European leaders are growing increasingly concerned about the dollar’s weakness because it threatens the continent’s tenuous economic recovery.
The dollar’s weakness hurts European economies by making their exports more expensive and their imports cheaper. That hurts their trade balances.
The euro has risen to a 14-month high against the greenback, surpassing $1.50.
France is the most outspoken of developed European nations about the dollar’s slump.
"The euro at $1.50 is a disaster for the European economy and industry," Henri Guaino, a top aide to President Nicolas Sarkozy told the London Telegraph.
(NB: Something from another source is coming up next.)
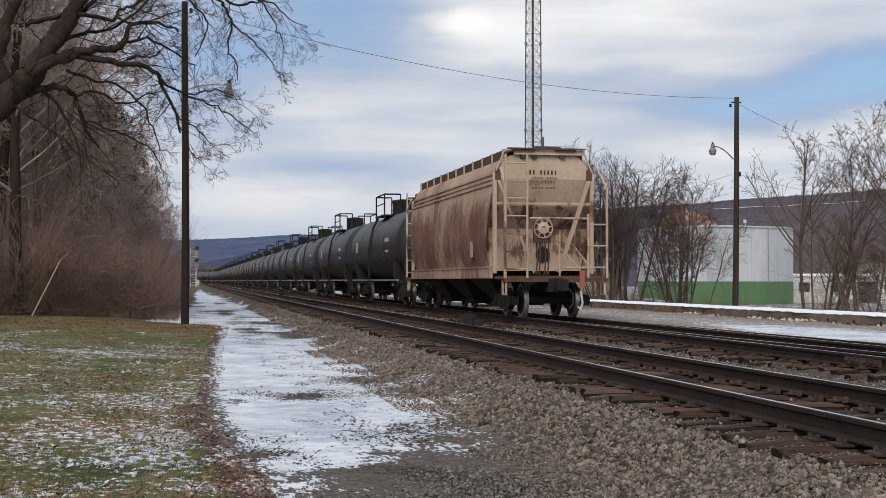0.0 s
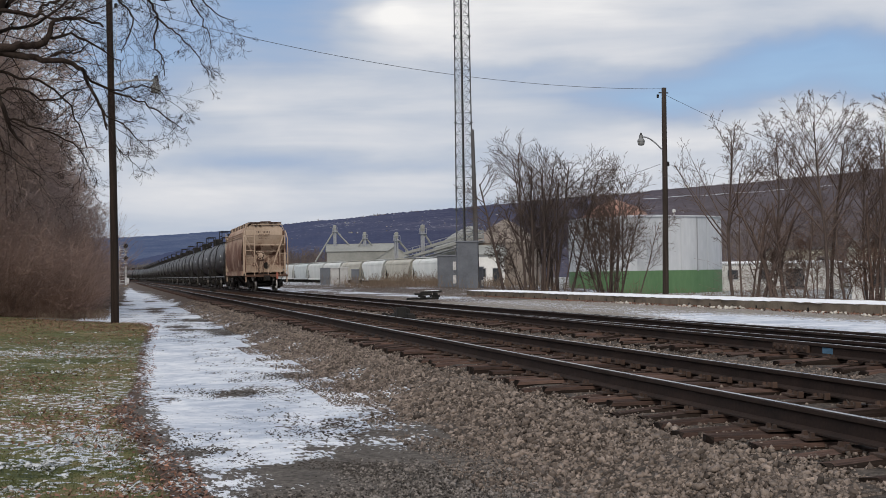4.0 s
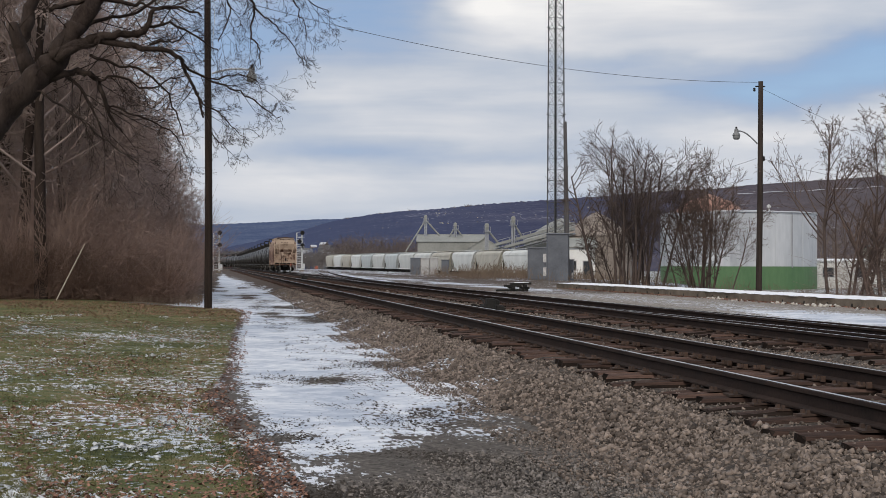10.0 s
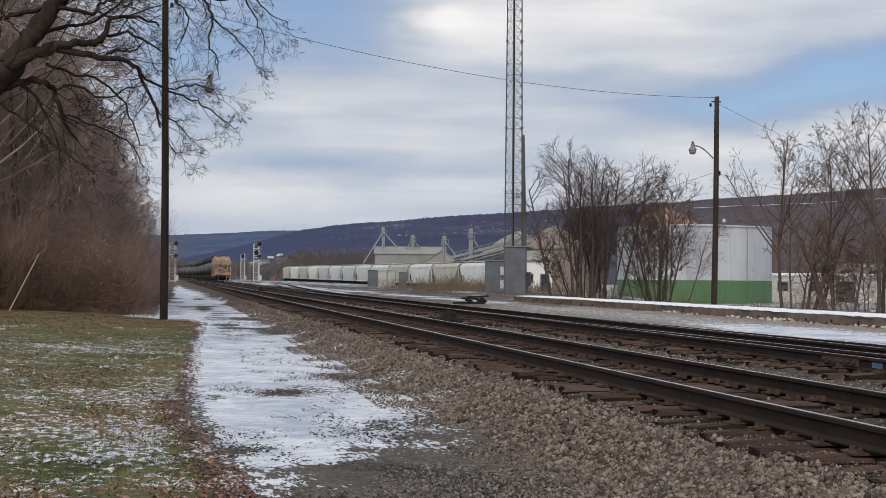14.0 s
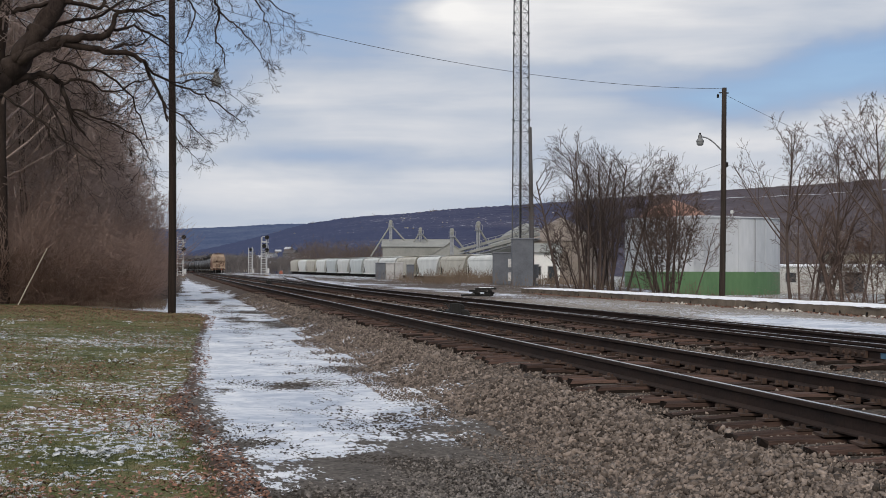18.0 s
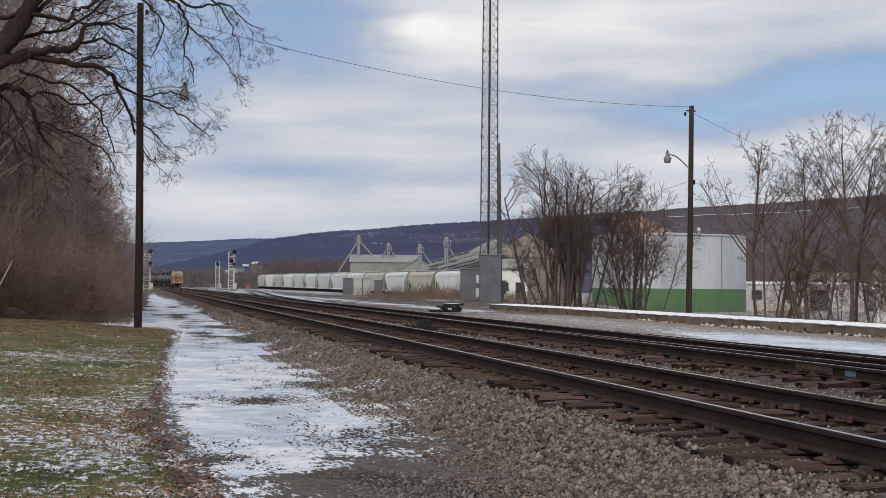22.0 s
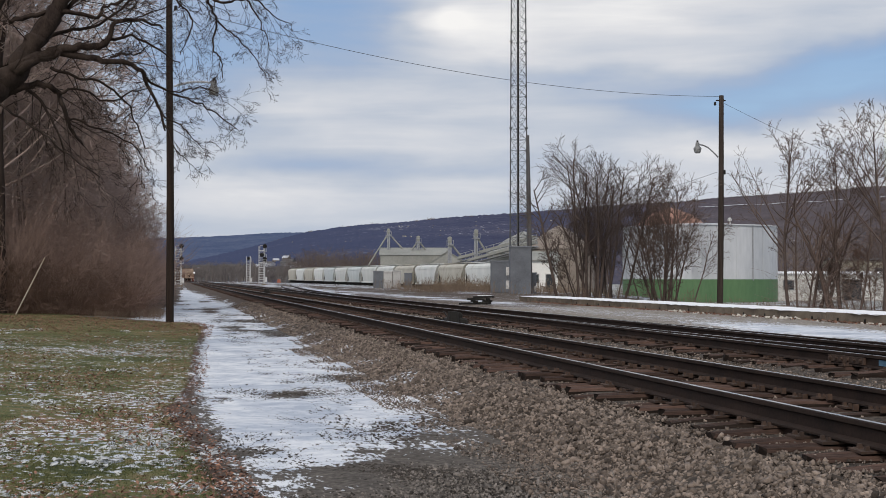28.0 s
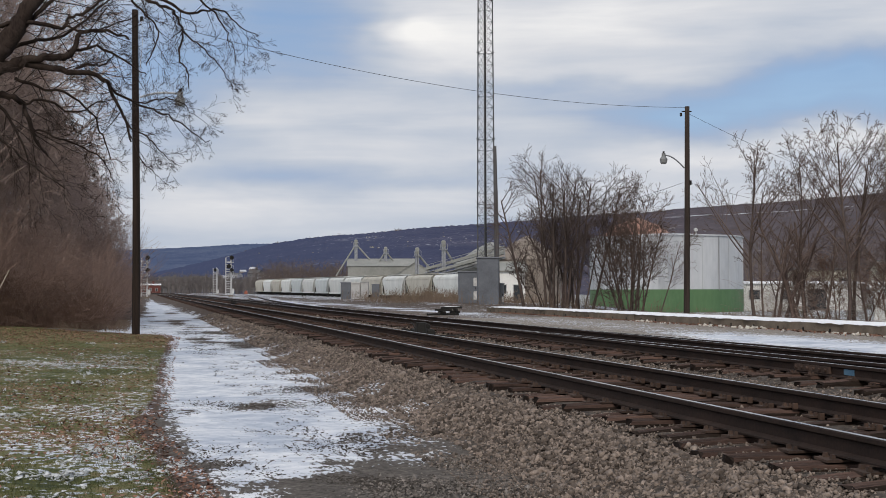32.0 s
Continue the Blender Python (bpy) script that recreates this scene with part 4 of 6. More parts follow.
def hopper_car():
    car = thing("covered_hopper", pose(T2, 0, 0), "rust-streaked cream covered hopper, the last wagon of the train", "hopper wagon")
    H = 6.35
    zs = [1.25, 1.45, 1.7, 2.0, 2.4, 2.8, 3.2, 3.6, 3.95, 4.1, 4.22, 4.32, 4.38]
    ring = [(hopper_profile(z), z) for z in zs] + [(0.4, 4.46), (0, 4.48), (-0.4, 4.46)] + [(-hopper_profile(z), z) for z in reversed(zs)]
    n = len(ring)
    vs, fs = [], []
    ys = [-H, -H * 0.75, -H / 2, -H * 0.25, 0, H * 0.25, H / 2, H * 0.75, H]
    for y in ys:
        vs += [(x, y + (math.copysign(1, y) * float(np.interp(z, [1.25, 2.0, 2.9, 3.75], [-0.25, 0.1, 0.45, 0.62])) if abs(y) == H else 0), z) for x, z in ring]
    for k in range(len(ys) - 1):
        fs += [(k * n + i, k * n + (i + 1) % n, (k + 1) * n + (i + 1) % n, (k + 1) * n + i) for i in range(n)]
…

The Europeans also are concerned that because China fixes the renminbi’s rate against the dollar, the euro is rising against the Chinese currency too. That, of course, worsens Europe’s trade deficit with China.
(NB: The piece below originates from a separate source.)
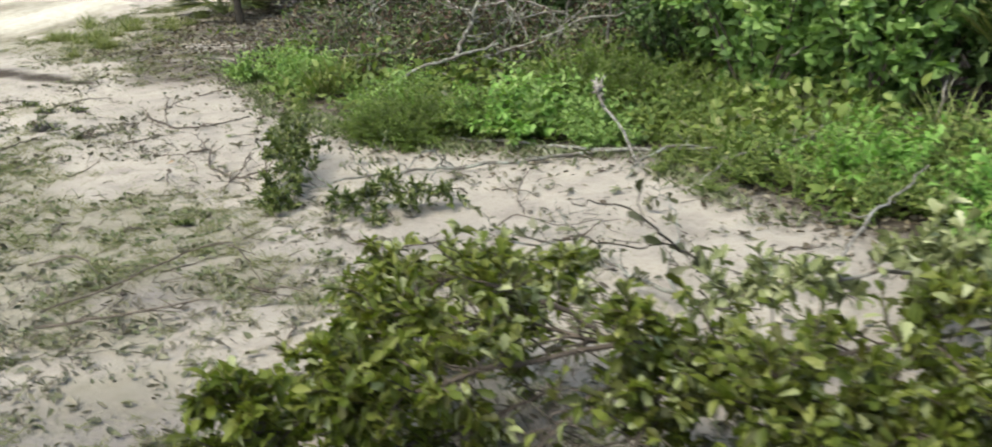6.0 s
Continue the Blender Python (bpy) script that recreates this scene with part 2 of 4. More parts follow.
def mesh_of(name, verts, faces, mat, smooth=False):
    """One mesh from arrays; faces all have the same number of corners."""
    me = bpy.data.meshes.new(name)
    verts = np.asarray(verts, dtype=np.float32)
    faces = np.asarray(faces, dtype=np.int32)
    n, k = faces.shape
    me.vertices.add(len(verts))
    me.vertices.foreach_set("co", verts.ravel())
    me.loops.add(n * k)
    me.loops.foreach_set("vertex_index", faces.ravel())
    me.polygons.add(n)
    me.polygons.foreach_set("loop_start", np.arange(0, n * k, k, dtype=np.int32))
    if smooth:
        me.polygons.foreach_set("use_smooth", np.ones(n, dtype=bool))
    me.update(calc_edges=True)
    me.materials.append(mat)
    return me


def part(name, me, parent=None, label="", at=None):
    """A mesh as an object of its own, under a thing or a part."""
    ob = new(name, me)
    if parent is not None:
        ob.parent = parent
    if at is not None:
        ob.matrix_basis = at
    return tagged(ob, label) if label else ob


def empty(name, at=None):
    ob = new(name)
    ob.empty_display_size = 0.1
    if at is not None:
        ob.matrix_basis = at
    return ob


def unit(v):
    v = np.asarray(v, dtype=float)
    return v / np.maximum(np.linalg.norm(v, axis=-1, keepdims=True), 1e-9)


def lattice(ix, iy, seed):
    h = (ix.astype(np.int64) * 374761393 + iy.astype(np.int64) * 668265263 + seed * 1442695041) & 0x7FFFFFFF
    h = ((h ^ (h >> 13)) * 1274126177) & 0x7FFFFFFF
    return ((h ^ (h >> 16)) & 0xFFFF) / 65535.0


def field(x, y, size, seed=0, octaves=3):
    """Smooth noise from 0 to 1 over the plan, with features of that size in metres."""
    x, y = np.asarray(x, dtype=float), np.asarray(y, dtype=float)
    total, weight, amp = 0.0, 0.0, 1.0
    for o in range(octaves):
        u, v = x / size * 2 ** o + 91.7 * o, y / size * 2 ** o - 37.3 * o
        i, j = np.floor(u), np.floor(v)
        f, g = u - i, v - j
        f, g = f * f * (3 - 2 * f), g * g * (3 - 2 * g)
        a, b = lattice(i, j, seed + o), lattice(i + 1, j, seed + o)
        c, d = lattice(i, j + 1, seed + o), lattice(i + 1, j + 1, seed + o)
        total = total + amp * ((a * (1 - f) + b * f) * (1 - g) + (c * (1 - f) + d * f) * g)
        weight += amp
        amp *= 0.5
    return total / weight


# the line where the sand ends and the weeds begin, from its near end to the far end by the road
EDGE = [(4.0, 3.6), (2.3, 5.1), (1.75, 5.66), (1.14, 6.1), (0.44, 6.9), (-0.4, 7.4), (-1.17, 7.5), (-1.7, 8.0), (-2.14, 8.7),
        (-2.96, 9.05), (-3.4, 9.3), (-4.2, 10.2), (-4.75, 10.9), (-5.1, 11.5), (-5.5, 12.25), (-6.6, 12.55), (-7.44, 12.95),
        (-8.5, 13.8), (-8.9, 14.0), (-9.5, 15.0), (-10.6, 16.3), (-11.3, 17.2), (-12.0, 18.5), (-13.0, 20.2), (-14.0, 24.0)]
EDGE_X = np.array([p[0] for p in EDGE][::-1])
EDGE_Y = np.array([p[1] for p in EDGE][::-1])


def behind(x, y):
    """About how many metres a place lies behind the edge of the weeds."""
    return (np.asarray(y) - np.interp(x, EDGE_X, EDGE_Y)) * 0.72


def slope(y):
    s = np.asarray(y, dtype=float) - 14.0
    return 0.055 * np.minimum(np.logaddexp(0, 2 * np.minimum(s, 30)) / 2, 8.0)


def ground_z(x, y):
    x, y = np.asarray(x, dtype=float), np.asarray(y, dtype=float)
    z = slope(y) + 0.05 * (field(x, y, 1.7, 3) - 0.5) + 0.018 * (field(x, y, 0.28, 9) - 0.5)
    return z


def gz(x, y):
    return float(ground_z(x, y))


# patches of thin grass on the sand: centre, radius, strength
GRASS_NEAR = [
    (-2.65, 4.8, .5, 1), (-2.55, 5.2, .4, .8), (-1.83, 4.2, .45, .9), (-1.7, 3.8, .4, .9), (-3.4, 4.3, .5, .7), (-2.95, 3.9, .5, .6), (-.9, 3.8, .35, .6), (-.6, 4.2, .3, .6),
    (-1.5, 3, .6, .8), (-.1, 3, .5, .6), (-.9, 3.4, .4, .6), (-2.9, 5.4, .45, .8), (-2.5, 4.9, .4, .8), (-4.1, 5.3, .5, .6), (-4.8, 5.4, .5, .7),
]
GRASS_BRANCH = [
    (-4.55, 6.75, .4, 1), (-4.25, 6.45, .4, 1), (-4.75, 6.6, .3, .9), (-5.2, 6.65, .3, .6), (-3.85, 6.0, .35, 1), (-3.5, 5.65, .35, .9), (-3.1, 5.6, .45, .9), (-3.6, 6.1, .4, .8), (-4, 6.1, .4, .7), (-3.3, 6.2, .4, .7), (-5.7, 6.8, .4, .5), (-8.2, 9.6, .55, .9), (-5.8, 7.5, .6, .8), (-5, 7.1, .6, .8),
    (-7.7, 8.9, .5, .7), (-6.9, 7.3, .4, .6), (-7.4, 9.6, .5, .7), (-6.8, 9.4, .3, .7), (-8.4, 9.6, .6, .9), (-8.2, 9.1, .5, .7), (-9, 9.2, .6, .7), (-4.4, 6.4, .4, .6),
]
GRASS_MIDDLE = [
    (-8.7, 10.6, .6, .7), (-8.75, 11.2, .4, .5), (-9.9, 11.4, .5, .8), (-9.3, 10.6, .6, .6), (-8.3, 10.4, .55, 1), (-7.9, 10.1, .5, .9), (-8.9, 10.2, .6, .7), (-10.1, 11.7, .45, .9),
    (-10.7, 11.9, .5, .8), (-10.6, 12.5, .3, .5), (-10.3, 12.9, .25, .4), (-11, 13.3, .3, .5), (-9.6, 10.9, .5, .8),
]
GRASS_ROAD = [
    (-7.3, 8.3, .6, .55), (-7.0, 7.9, .4, .45), (-11.6, 14.2, .3, .6), (-13.7, 18.3, .9, .9), (-12.8, 19.2, .7, .9), (-13.6, 19.6, .7, .8), (-12.6, 17.6, .5, .6), (-14.5, 17.6, .9, .8), (-13.3, 20.9, .6, .9), (-12.2, 17, .5, .5),
    (-15.2, 17, .8, .8), (-11.5, 16.2, .5, .6), (-10.9, 15.9, .4, .5), (-12, 17.8, .5, .7), (-11.2, 16.9, .4, .5), (-12.4, 18.6, .6, .9), (-12.6, 17, .6, .7), (-13.2, 17.6, .7, .8),
]
GRASS = GRASS_NEAR + GRASS_BRANCH + GRASS_MIDDLE + GRASS_ROAD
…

Some of the new currency reserves China is earning through its trade surplus are being invested in the euro, pushing the currency even higher.
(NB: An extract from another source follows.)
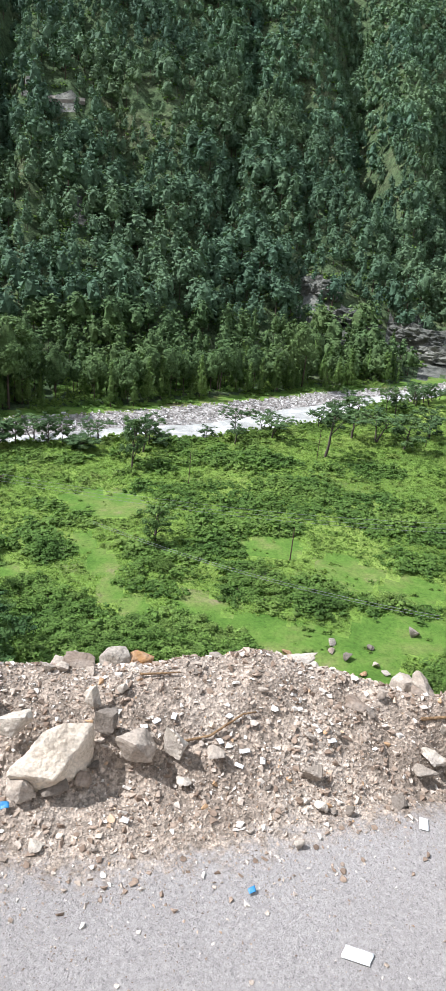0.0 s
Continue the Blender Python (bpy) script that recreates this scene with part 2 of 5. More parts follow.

French Finance Minister Christine Lagarde says Europe shouldn’t have to "pay the price" for a manipulated dollar-renminbi rate.
"We want a strong dollar, and we have reiterated it again in the strongest manner," she recently told reporters.
Japan has expressed concern over the dollar’s slide too.
Japanese Finance Minister Hirhohisa Fujii places much of the blame on the Federal Reserve’s massive policy easing.
He said in a recent speech, "There's no doubt that the United States' very accommodative monetary policy is (behind) the current relative strength of the yen."